Reproduce the listing below word for word, with no pictures.

═════ GIVEN INFORMATION ═════

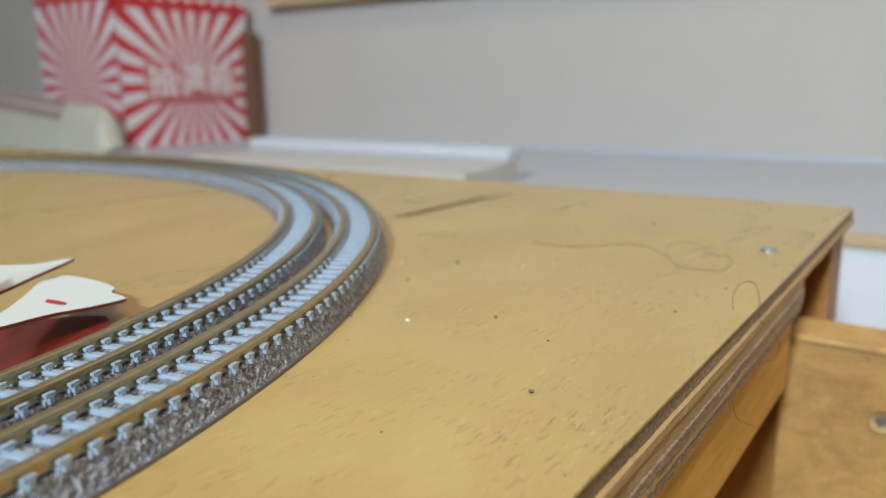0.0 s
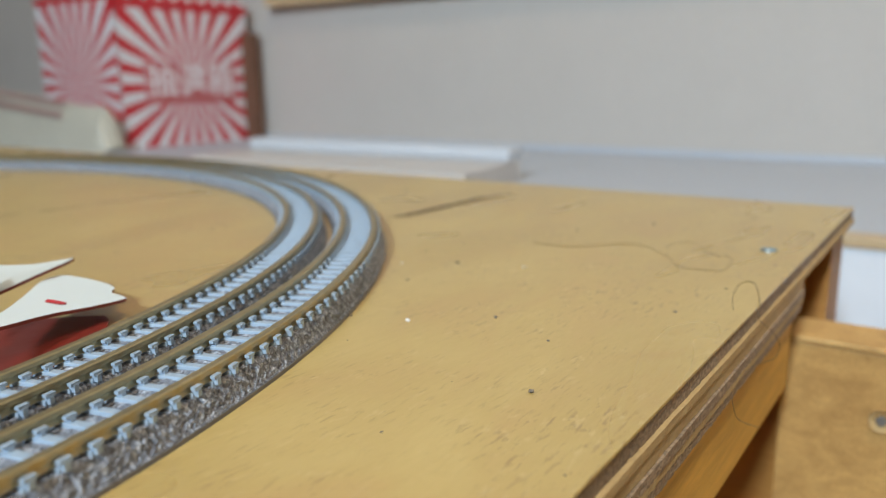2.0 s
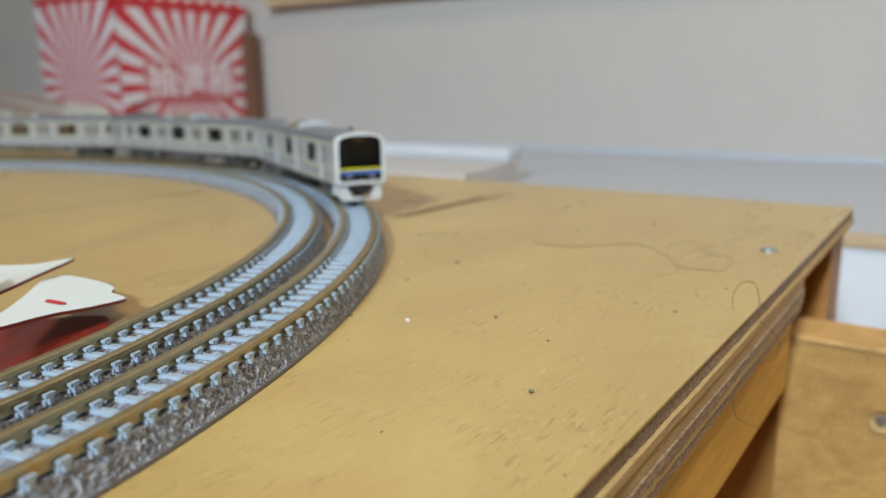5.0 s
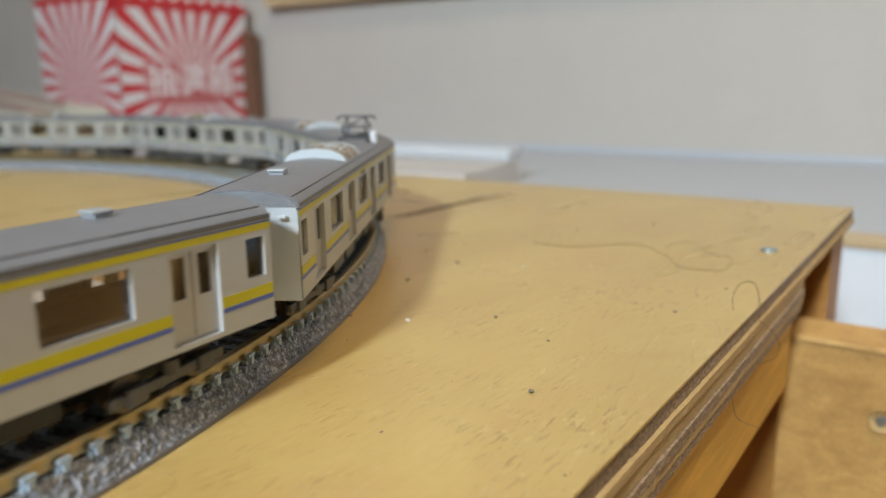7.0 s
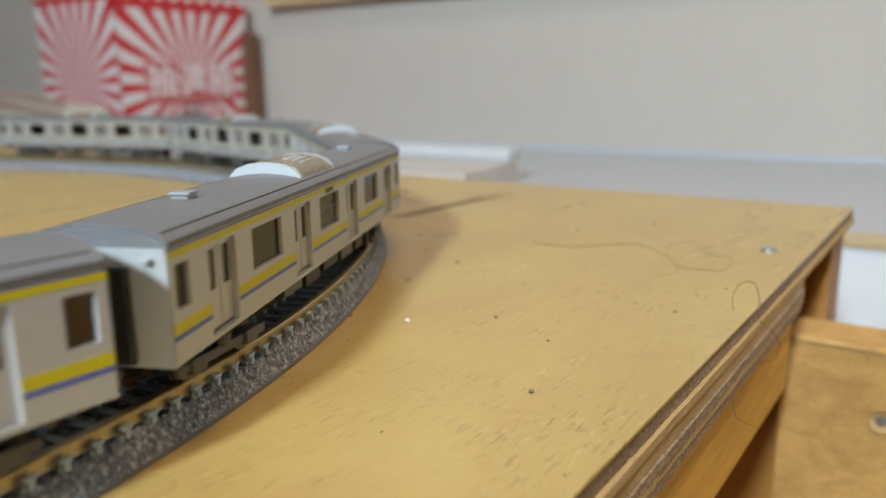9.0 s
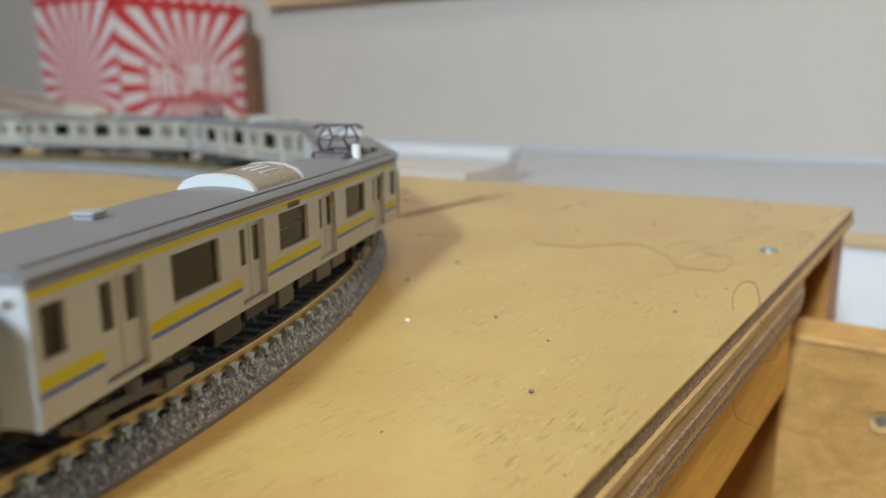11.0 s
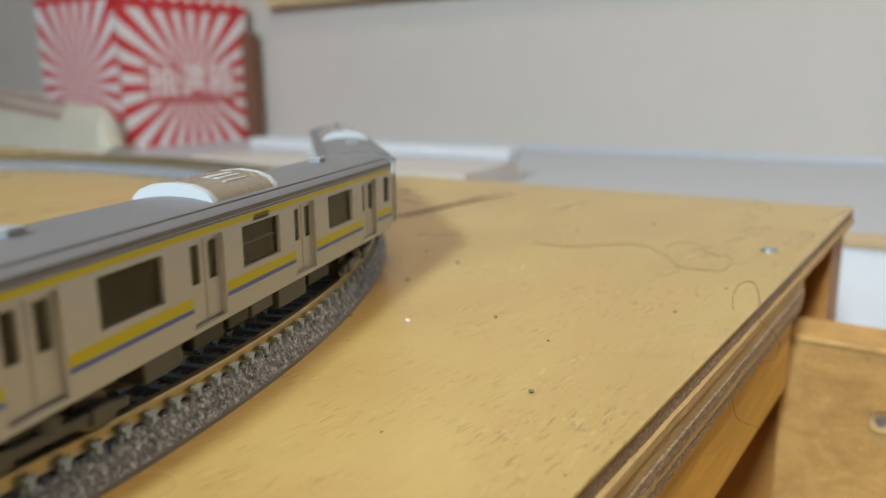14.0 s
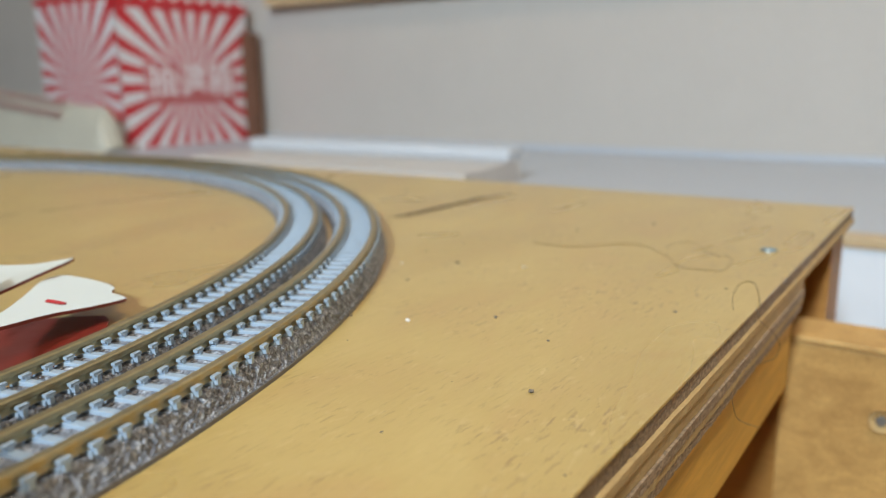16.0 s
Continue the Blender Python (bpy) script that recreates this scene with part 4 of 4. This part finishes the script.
def travel(t):
    """Metres that the train's front has come along the oval, gliding through the rows above."""
    i = max(k for k in range(1, len(FRONT) - 2) if FRONT[k][0] <= t + 1e-9 or k == 1)
    (ta, a), (tb, b), (tc, c), (td, d) = FRONT[i - 1:i + 3]
    mb, mc = (c - a) / (tc - ta), (d - b) / (td - tb)
    w, x = tc - tb, (t - tb) / (tc - tb)
    ang = (2 * x ** 3 - 3 * x * x + 1) * b + (x ** 3 - 2 * x * x + x) * w * mb + (3 * x * x - 2 * x ** 3) * c + (x ** 3 - x * x) * w * mc
    return RAD * (TOP - radians(ang))


def motions():
    for i, (car, bogies) in enumerate(CARS):
        rows, turns = [], ([], [])
        for k in range(65):
            t = k * 0.25
            s = travel(t) - 0.06525 - i * CAR_STEP
            (a, aa), (b, ab) = oval(s + 0.046, RAD), oval(s - 0.046, RAD)
            yaw = math.degrees(math.atan2(a.y - b.y, a.x - b.x))
            m = (a + b) / 2
            rows.append((t, pose(m.x, m.y, LIFT, 0, 0, yaw)))
            for j, (x, ang) in enumerate(((0.046, aa), (-0.046, ab))):
                rel = (math.degrees(ang) - 90 - yaw + 180) % 360 - 180
                turns[j].append((t, pose(x, 0, -LIFT, 0, 0, rel)))
        walk(car, rows)
        for bo, r in zip(bogies, turns):
            walk(bo, r)


ties()
motions()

═════

**EXERCISE RESPONSE**
0.0 s
2.0 s
5.0 s
7.0 s
9.0 s
11.0 s
14.0 s
16.0 s
Continue the Blender Python (bpy) script that recreates this scene with part 4 of 4. This part finishes the script.
def travel(t):
    """Metres that the train's front has come along the oval, gliding through the rows above."""
    i = max(k for k in range(1, len(FRONT) - 2) if FRONT[k][0] <= t + 1e-9 or k == 1)
    (ta, a), (tb, b), (tc, c), (td, d) = FRONT[i - 1:i + 3]
    mb, mc = (c - a) / (tc - ta), (d - b) / (td - tb)
    w, x = tc - tb, (t - tb) / (tc - tb)
    ang = (2 * x ** 3 - 3 * x * x + 1) * b + (x ** 3 - 2 * x * x + x) * w * mb + (3 * x * x - 2 * x ** 3) * c + (x ** 3 - x * x) * w * mc
    return RAD * (TOP - radians(ang))


def motions():
    for i, (car, bogies) in enumerate(CARS):
        rows, turns = [], ([], [])
        for k in range(65):
            t = k * 0.25
            s = travel(t) - 0.06525 - i * CAR_STEP
            (a, aa), (b, ab) = oval(s + 0.046, RAD), oval(s - 0.046, RAD)
            yaw = math.degrees(math.atan2(a.y - b.y, a.x - b.x))
            m = (a + b) / 2
            rows.append((t, pose(m.x, m.y, LIFT, 0, 0, yaw)))
            for j, (x, ang) in enumerate(((0.046, aa), (-0.046, ab))):
                rel = (math.degrees(ang) - 90 - yaw + 180) % 360 - 180
                turns[j].append((t, pose(x, 0, -LIFT, 0, 0, rel)))
        walk(car, rows)
        for bo, r in zip(bogies, turns):
            walk(bo, r)


ties()
motions()